Search the listing below for the word "with" and copy each line that holds it.

*-*-*

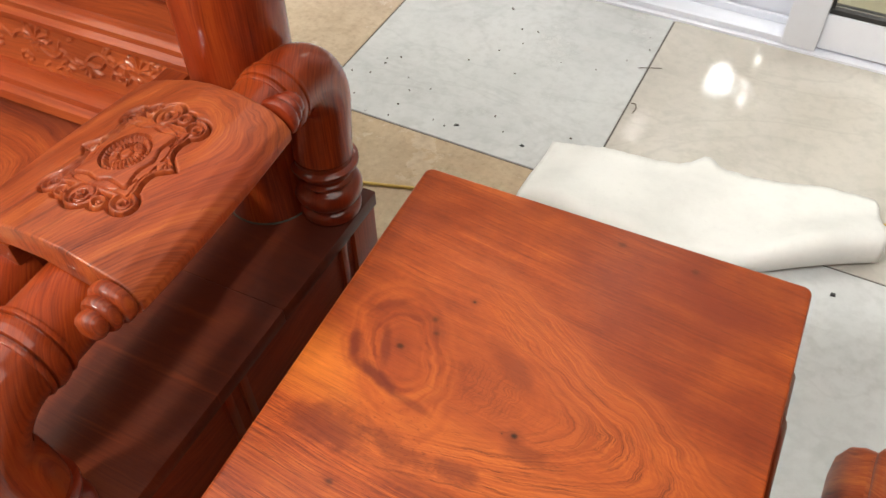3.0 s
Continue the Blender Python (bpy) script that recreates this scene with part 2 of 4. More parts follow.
    hair = falls((p.noise(p.vec(g * 210.0, v * 6.0, u * 5.0 + 5.3), 1.0, 3.0, 0.68) - 0.5).abs(), 0.004, 0.048)
    color = p.mix(hair * zone * broken * low * (far_out * 0.80 + 0.20), color, (0.12, 0.022, 0.009))
    bright = falls((p.noise(p.vec(g * 130.0, 0.0, 8.1), 1.0, 1.0) - 0.5).abs(), 0.004, 0.030)
    color = p.mix(bright * zone * broken * far_out * 0.14, color, (0.60, 0.20, 0.045))
    # small ripples between the knot and the arcs
    ripple = falls((p.noise(p.vec(((p.x + 0.105) * (p.x + 0.105) + (p.y - 0.04) * (p.y - 0.04)).sqrt() * 230.0 + (curl - 0.5) * 5.0, 0.0, 2.0), 1.0, 2.0) - 0.5).abs(), 0.005, 0.05)
    color = p.mix(ripple * blot(-0.035, 0.022, 0.040, 0.032, 0, 0.3) * 0.45, color, (0.17, 0.034, 0.012))
    color = p.mix(blot(-0.022, 0.055, 0.036, 0.014, -38, 0.4) * 0.55, color, (0.16, 0.032, 0.014))

    # knot with crooked oval rings
    kx, ky = p.x + 0.116 + (wide - 0.5) * 0.022 + (curl - 0.5) * 0.005 + (fuzz - 0.5) * 0.002, p.y - 0.030 + (soft - 0.5) * 0.024 + (curl - 0.5) * 0.005
    c, s = math.cos(radians(122)), math.sin(radians(122))
    ku, kv = (kx * c + ky * s) * 0.66, (ky * c - kx * s) * 1.18
    d = (ku * ku + kv * kv).sqrt()
    knot = falls(d, 0.034, 0.066)
    color = p.mix(knot * 0.45, color, (0.34, 0.074, 0.016))
    color = p.mix(blot(-0.128, 0.034, 0.055, 0.030, 122, 0.45) * 0.30, color, (0.20, 0.034, 0.012))
    grow = p.noise(p.vec(d * 160.0, kx * 14.0, ky * 14.0), 1.0, 3.0, 0.6)
    tint = p.ramp(grow, (0.36, (0.15, 0.027, 0.010)), (0.50, (0.33, 0.070, 0.015)), (0.66, (0.50, 0.150, 0.030)))
    color = p.mix(knot * d.step(0.012, 0.030) * 0.34, color, tint)
    turn = p.noise(p.vec(kx * 38.0, ky * 38.0, 3.0), 1.0, 3.0).step(0.42, 0.62)
    for r, w, k in ((0.019, 0.0040, 0.34), (0.028, 0.0028, 0.70), (0.038, 0.0060, 0.46), (0.048, 0.0034, 0.34), (0.058, 0.0040, 0.22)):
        color = p.mix(falls((d - r).abs(), 0.2 * w, w) * (turn * 0.90 + 0.06) * k * (fuzz * 1.2 + 0.4), color, (0.17, 0.026, 0.011))
    for cx, cy, rx, ry, angle, k in ((-0.157, 0.018, 0.024, 0.009, -66, 0.80), (-0.126, -0.003, 0.030, 0.008, -19, 0.85), (-0.086, -0.015, 0.026, 0.005, -9, 0.50), (-0.132, 0.028, 0.026, 0.006, -66, 0.60), (-0.150, 0.070, 0.030, 0.006, 40, 0.45)):
        color = p.mix(blot(cx, cy, rx, ry, angle, 0.45) * k, color, (0.13, 0.020, 0.010))

    # smoky brown patches with a ragged upper edge, below the band
    for cx, cy, rx, ry, k in ((-0.130, -0.060, 0.050, 0.020, 0.72), (-0.078, -0.058, 0.042, 0.013, 0.66), (-0.028, -0.055, 0.024, 0.011, 0.72), (-0.060, -0.078, 0.060, 0.014, 0.40), (0.020, -0.018, 0.022, 0.010, 0.55), (-0.165, -0.185, 0.035, 0.018, 0.45)):
        color = p.mix(blot(cx, cy, rx, ry, -6, 0.95) * k * 0.86, color, (0.135, 0.026, 0.011))
    specks = p.noise(p.vec(p.x * 240.0, p.y * 300.0, 3.0), 1.0, 2.0).step(0.60, 0.68)
    color = p.mix(specks * blot(-0.09, -0.042, 0.075, 0.030, -5, 0.6) * 0.32, color, dark)
    for kx, ky, kr, deep in ((0.004, -0.007, 0.0030, 1.0), (-0.120, 0.033, 0.0036, 0.75), (-0.143, -0.163, 0.0024, 0.7), (0.055, -0.078, 0.0030, 0.6), (0.049, -0.081, 0.0020, 0.5), (0.108, -0.090, 0.0026, 0.85),
                             (0.121, -0.094, 0.0020, 0.85), (0.1135, -0.125, 0.0028, 0.8), (-0.080, 0.104, 0.0018, 0.85), (-0.113, -0.104, 0.0034, 0.6), (0.0215, 0.226, 0.0042, 0.45), (0.094, 0.222, 0.004, 0.35),
                             (-0.104, 0.072, 0.0036, 0.5), (-0.097, 0.058, 0.0030, 0.45), (-0.161, -0.187, 0.0040, 0.45), (0.186, -0.060, 0.0030, 0.8), (-0.006, -0.009, 0.0010, 0.7)):
        d = p.oval(kx, ky, kr * 1.25, kr) + grain_edge
        color = p.mix(falls(d, 0.7, 3.4) * (deep * 0.40), color, (0.10, 0.018, 0.008))
        color = p.mix(falls(d, 0.2, 1.2) * deep * (fuzz * 0.7 + 0.55).clamp(), color, (0.022, 0.010, 0.007))
    pore = p.noise(p.vec(along * 34.0, row * 1000.0, 0.0), 1.0, 2.0).step(0.58, 0.70)
    color = p.mix(pore * (lower * 0.30 + 0.28), color, (0.10, 0.018, 0.007))
    smear = p.noise(p.vec(p.x * 9.0, p.y * 12.0, 5.0), 1.0, 5.0, 0.65)
    color = p.mix(1.0, p.gamma(color, 1.15), (1.42, 1.58, 1.52), "MULTIPLY")
    bump = fine * 0.4 + streaks * 0.3 - pore * 0.6 + smear * 0.8
    return p.finish(color, smear * 0.26 + 0.28, bump, 0.12, 0.0012, Specular_IOR_Level=0.40)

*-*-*

▸ Complete output
Continue the Blender Python (bpy) script that recreates this scene with part 2 of 4. More parts follow.
    # knot with crooked oval rings
    # smoky brown patches with a ragged upper edge, below the band